"In a market where everyone is offering something similar, the businesses that win are rarely the ones with the best product. They are the ones people trust and remember."

Brand is one of the most misunderstood assets in business. Many owners treat it as a logo and a colour palette — a design project completed once and rarely revisited. In practice, brand is the full impression your business creates in the minds of the people it serves.

It is what a customer says about you when you are not in the room. It is the reason someone chooses you over a competitor at the same price point. It is the feeling that brings people back. And in a Nigerian market that is becoming more competitive, more connected, and more informed, brand is increasingly a primary driver of business growth.

Building a strong brand is not about spending large amounts on advertising. It is about clarity, consistency, and the kind of trust that is earned over time.

Start With Positioning: What Makes You the Right Choice?

Positioning is the foundation of a strong brand. It answers a very specific question: for a particular type of customer, why is your business the right choice over every available alternative?

This is not a general statement about quality or service. Positioning is specific. A logistics company that positions itself on speed is different from one that positions itself on reliability, even if both are fast and reliable. The positioning shapes everything from how you communicate to which customers you attract.

To define your positioning, work through these questions:

  • Who is your ideal customer, and what matters most to them?
  • What problem do you solve better than anyone else?
  • What do your best customers say about why they chose you?
  • What do you do differently from your closest competitors?

Your answers to these questions form the core of your brand positioning. Everything else — your messaging, your visuals, your customer experience — should reinforce it.

Consistency Is the Work

A strong brand is consistent. Customers encounter your business across multiple touchpoints: your social media, your packaging, the way your staff communicate, your invoices, your physical space if you have one, your response time. Each of these creates an impression.

When these impressions align — when everything feels like it comes from the same place, with the same values and the same personality — the brand becomes coherent. Customers know what to expect. Trust builds.

When they contradict each other — professional website, unprofessional delivery; strong social media, poor customer service — the brand feels unreliable, regardless of product quality.

Brand consistency is less about perfection in any single interaction and more about reliability across all of them.

Your Brand Voice Matters

How you communicate is as much a part of your brand as how you look. The tone, language, and style you use in your communications — whether formal or conversational, technical or accessible — creates a personality for your business.

For businesses operating in Nigeria, finding a voice that is professional without being distant, and approachable without being unprofessional, often resonates particularly well. Audiences respond to businesses that feel real, that acknowledge the local context, and that communicate with clarity rather than jargon.
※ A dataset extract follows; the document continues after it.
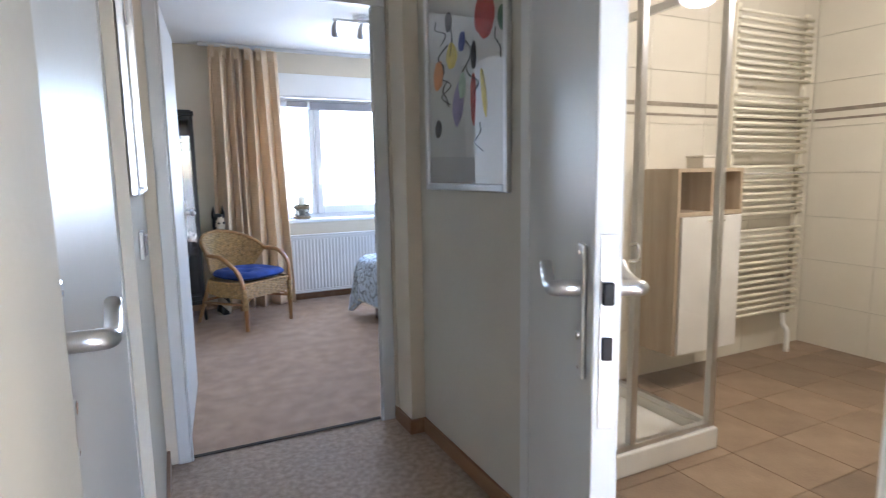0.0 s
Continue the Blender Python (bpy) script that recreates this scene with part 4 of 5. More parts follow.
for x in (-0.72, -0.64):
    so = thing("wall_socket", (x, NORTH, 0.36), "cream plastic wall socket above the skirting", "socket")
    part("plate", box(-0.039, 0.039, -0.012, -0.001, -0.039, 0.039, 0.004), WHITE, so)
    part("recess", lathe([(0.02, 0), (0.02, 0.002), (0.016, 0.0015), (0, 0.0012)], 18), GREYRAIL, so).matrix_basis = pose(0, -0.012, 0, 90, 0, 0)

# ---- corner table, lamp, shelf ----
ta = thing("corner_table", (3.32, 5.475, 0), "small square table hidden under a grey cloth", "table", 4)
part("tabletop", box(-0.26, 0.26, -0.215, 0.215, 0.745, 0.77, 0.004), BROWNWOOD, ta)
for sx in (-0.22, 0.22):
    for sy in (-0.175, 0.175):
        part("leg", tube([(sx, sy, 0.001), (sx, sy, 0.744)], [0.016, 0.022], 10), BROWNWOOD, ta)


def cloth_point(u, v):
    """A cloth over a square top: the sides hang flat, the corners stand out in soft points."""
    a, b = (2 * u - 1) * 0.73, (2 * v - 1) * 0.685
    oa, ob = max(0, abs(a) - 0.26), max(0, abs(b) - 0.215)
    both, drop = min(oa, ob), max(oa, ob)
    wave = 0.012 * math.sin(13 * (a if ob > oa else b) + 1) * min(1, drop * 4)
    x = math.copysign(min(abs(a), 0.26) + (0.012 if oa else 0) + 0.05 * oa + 0.30 * both + (wave if oa > ob else 0), a)
    y = math.copysign(min(abs(b), 0.215) + (0.012 if ob else 0) + 0.05 * ob + 0.30 * both + (wave if ob >= oa else 0), b)
    return min(x, 0.31), min(y, 0.225), 0.775 - max(0, drop - 0.008) * 0.96 - 0.12 * both


tc = tagged(obj("tablecloth", sheet(64, 60, cloth_point, 0.003), LINEN, True), "grey linen tablecloth hanging in points over the corner table", "tablecloth")
tc.matrix_basis = pose(3.32, 5.475, 0, 0, 0, 4)

la = thing("table_lamp", (3.18, 5.43, 0.777), "terracotta table lamp with a cream fabric shade, unlit", "lamp")
part("base", lathe([(0.046, 0.0), (0.05, 0.006), (0.051, 0.03), (0.056, 0.09), (0.06, 0.145), (0.055, 0.18), (0.036, 0.20), (0.032, 0.212), (0.042, 0.225), (0.046, 0.24), (0.04, 0.256), (0.026, 0.264), (0.0, 0.266)], 30), TERRACOTTA, la, smooth=True)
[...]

Define your voice and apply it consistently. On social media, in proposals, in customer messages, on your website. The more consistent it is, the more recognisable your brand becomes.

Build Trust Through Proof

In markets where customers are cautious — and rightly so — visible evidence of credibility accelerates trust significantly. This includes:

  • Client testimonials and case studies that show real outcomes
  • Certifications, awards, or formal recognitions
  • Partnerships with credible institutions
  • Compliance with relevant regulations (formal registration, tax compliance, sector licences)

Formal business registration and regulatory compliance, beyond their legal requirements, also function as brand signals. Customers, partners, and institutions are more willing to engage with businesses they can verify. The Corporate Affairs Commission (https://www.cac.gov.ng) and relevant sector regulators are the starting points for ensuring your business has the credentials that back up your brand.

Brand in the Digital Context

For most Nigerian businesses today, digital presence is not optional. It is the first place potential customers go to form an impression before they ever interact directly.

A professional, functional website and active social media presence are baseline requirements. But beyond that, the quality of your digital content — the usefulness of what you share, the responsiveness of your engagement, the consistency of your visual presence — communicates brand values even when you are not making a direct sales pitch.

Businesses that provide value through their content — useful information, real insights, honest communication — build audiences that eventually become customers. This is particularly powerful for businesses in service industries where trust is the primary purchase driver.

Brand Is a Long-Term Asset

Brand does not produce results overnight. It is built through accumulated interactions, consistent delivery, and a long-term commitment to the reputation you are creating.

But for businesses that make the investment, it becomes one of their most durable competitive advantages. Customers who trust a brand return. They refer others. They give the benefit of the doubt when things go wrong. And they are harder for competitors to displace, regardless of price.

In a crowded market, strong brand is what makes a business irreplaceable rather than interchangeable.